Ab 1846 geführte Listen verzeichneten alle Gaben an Schülerinnen und Schüler. Sie wurden zudem in den Jahresberichten, die vollumfänglich im «Allgemeinen Anzeiger vom Zürichsee» abgedruckt wurden, öffentlich bekanntgemacht Da figurieren Holzschuhe, Lederschuhe, Strümpfe, Hemdchen, Röckli, Überhemden, Büffel (eine Art Leibchen oder Pullover), Hosen, Westen, Unterröcke, Schürzen, Schlüttchen, Halstücher, Kappen, Nastücher, «Gstältli» Garn und Wolle für die Arbeitsschule, Zeug zum Flicken und Garn «zum Anlismen».
Es gab in Wädenswil aber nach wie vor Arme, die sich weigerten, beim Pestalozziverein um eine Spende anzuhalten. Sie wollten unbedingt vermeiden, dass ein Mitglied des Frauenvorstandes inspizieren kam, wie es dem Schützling des Pestalozzivereins gehe und wie es um dessen Kleider stehe. Seit der Mitte der 1850er Jahre war es nämlich Norm geworden, dass die Damen des Frauenvorstandes hin und wieder einmal in der Wohnung eines Unterstützten einen Besuch machten und dabei ihr Augenmerk weisungsgemäss auch auf den Reinlichkeitsgrad richteten.

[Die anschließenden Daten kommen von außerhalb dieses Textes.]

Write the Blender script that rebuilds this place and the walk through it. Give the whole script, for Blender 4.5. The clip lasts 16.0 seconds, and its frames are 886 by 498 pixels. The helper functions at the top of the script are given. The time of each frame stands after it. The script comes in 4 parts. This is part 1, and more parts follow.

Eine besondere Bedeutung erhielten die Kleiderabgaben des Pestalozzivereins während den von der Wirtschaftskrise gezeichneten dreissiger Jahren und zur Zeit des Zweiten Weltkrieges. Grosse Probleme brachte die Rationierung, waren doch auch Kleider und Schuhe nur noch gegen entsprechende Coupons erhältlich.
In den ersten Nachkriegsjahren hielt die Nachfrage nach Kleidern an. Im September 1960 lagen dem Vorstand immer noch 27 Gesuche vor. Um sicher zu gehen, dass es sich um wirkliche Notfälle handelte, wurden die Begehren vom Sozialfürsorgeamt Wädenswil überprüft. Das Angebot an Kleidungsstücken war gegenüber früher allerdings grosszügiger. Anstelle von Nachthemden gab es jetzt auch Pyjamas, und selbst Skihosen und Skischuhe stufte der Vorstand nicht mehr als Luxus ein.
Mitte der Sechziger Jahre trafen nur noch vereinzelte Gesuche ein. Dadurch hatte der Frauenvorstand weniger Arbeit zu leisten, und man ersetzte verschiedene austretende Damen nicht mehr. 1968 beschloss der Vorstand nochmals eine Neuerung: Da Stimmen laut geworden waren, bei der Kleiderverteilung sei die Anwesenheit von Vorstandsdamen unerwünscht und die Abgabe komme Almosen gleich, gab man fortan Gutscheine ab, mit denen in einzelnen Geschäften die gewünschten Sachen nach Wahl eingekauft werden konnten. Auf ein Inserat, das im «Allgemeinen Anzeiger vom Zürichsee» auf die Kleiderabgabe 1972 aufmerksam machte, ging keine Meldung mehr ein. Darum verzichtete der Verein 1973 auf einen entsprechenden Hinweis in der Lokalzeitung. Er gewährte da und dort noch eine Unterstützung; seit den 1980er Jahren war die früher so wichtige und zeitaufwendige Kleiderabgabe im Vorstand des Pestalozzivereins kein Traktandum mehr.